Originally published on the Sustaining Time blog, part of an AHRC funded project which asks the question: What would be the time of a sustainable economy?Repair Cafe Brussels (CC BY-NC-ND 2.0)
As well as visiting a number of UK archives, we will also be developing a range of case studies. Over the course of the project I will be visiting organisations who are trying to develop alternative economic models. I’ll be exploring whether this then leads to using, or thinking about, time in different ways. I’ll be visiting about 9 or 10 organisations in total and will be sharing what comes up along the way here on the blog.
I visited The Restart Project early last month, my first case study for Sustaining Time. Restart was started by Janet Gunter and Ugo Vallauri in 2012. Their mission is to help grow a more widespread culture of repair. They organise Restart Parties in London twice a month, where people can bring along their broken gadgets and work with the Restart repairers (or Restarters) to try and find a fix. These events encourage more people to think about repair as a possible option for their gadgets, to become better skilled and to also save repairable items from ended up as landfill.
They are starting small, but Janet and Ugo have big ambitions for their project. The are creating a world map of similar projects and are hoping to scale up their approach to support a global network of Restarters. They also clearly see themselves as contributing to a different kind of economy - laying the groundwork for the future, which they believe will be much more geared towards maintenance and repair than about continuing to buy more new stuff (see here).

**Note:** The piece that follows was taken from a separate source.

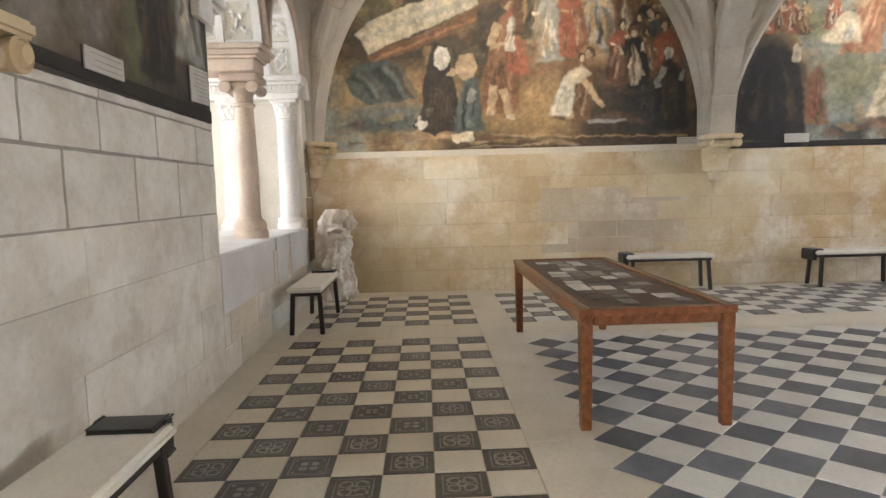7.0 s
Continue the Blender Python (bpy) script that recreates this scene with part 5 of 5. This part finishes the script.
c.poly([(0.2, 2.3), (0.32, 2.55), (0.36, 2.85), (0.42, 3.1), (0.46, 3.3), (0.56, 3.42), (0.68, 3.4), (0.76, 3.15), (0.8, 2.8), (0.84, 2.45), (0.8, 2.26), (0.5, 2.2)], "black", 0.025)
for k in range(6):
    c.poly([(0.36 + k * 0.07, 2.26), (0.44 + k * 0.055, 2.7), (0.5 + k * 0.04, 2.95), (0.47 + k * 0.055, 2.68), (0.4 + k * 0.07, 2.26)], "umber", 0.016, 0.5)
c.poly([(0.52, 3.14), (0.52, 3.3), (0.6, 3.38), (0.72, 3.36), (0.76, 3.22), (0.7, 3.1), (0.6, 3.06)], "white", 0.016)
c.bar(0.65, 3.08, 0.64, 3.32, 0.012, "grey")
c.poly([(0.7, 3.0), (0.77, 3.1), (0.83, 3.05), (0.78, 2.96)], "flesh", 0.02)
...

Like most (if not all) of the organisations I’m visiting, time is not really an explicit issue in their work. However, weaved throughout their website are quite a few examples where they appear to be challenging dominant temporal paradigms around use and value. I'll be exploring these in a series of posts.
The first example of is their interest in questioning the life cycle of electronic goods. Rather than a model where we buy, use and discard, they state that they are seeking to promote “positive behaviour change by encouraging and empowering people to use their electronics longer.” Initially I wondered whether this meant they were interested in supporting a shift to a circular economy rather than a linear one. Arguably this kind of economy would draw on a sense of time which connected up the past and the future, by paying more attention to how things were produced prior to use and what would happen to them afterwards. This idea of the circular economy is explicitly contrasted with a linear model by a range of organisations interested in waste reduction (see here and here).
However, when I asked Janet and Ugo about whether they saw themselves and moving towards a more circular or cyclical sense of time in relation to gadgets and repair, they expressed strong reservations. The danger of thinking in terms of the cycle, seems to be that this encourages people to think first about recycling, rather than about the ways their gadgets could continue to be useful now and into the future. Part of the reason they chose Restart for their name, rather than something with recycle in the name for instance, was to pick up on the way that for many electronic items the first solution to a problem is to simply to turn it off and then on again. That is, as Ugo said you “restart it and give it a second life, which didn’t necessarily mean that it had to be taken apart”. For the Restart project, recycling should be an absolute last resort and instead the emphasis is on prolonging your relationship to the gadgets you own.
Their critical intervention into the short disposable time of current consumerism is thus not to champion a seemingly more ‘natural’ circularity. At least not a small circle that would move straight from use to recycle. Rather a more sustainable time for electronics comes from expanding the length of time we use our gadgets and prolonging our relationships with them. Recognising the way we have come to perceive something as old or obsolete every couple of years, they challenge the temporal boundaries that constrict ‘usefulness’ to such a short period. For example when people ask them what smartphone they should buy, their answer is “The one you already have. Keep it”. For Ugo and Janet, their ethic of time relates well with the New Materialism proposed by Andrew Simms and Ruth Potts. The second statement in their manifesto, for example, is “Wherever practical and possible develop lasting relationships with things by having and making nothing that is designed to last less than 10 years” (2012, 27 [PDF]). What is really interesting about this is that Restart seem to be suggesting that a particular kind of linear time, which is often thought to be the bane of sustainability, might actually be more suitable than a straightforward shift to a cyclical framework.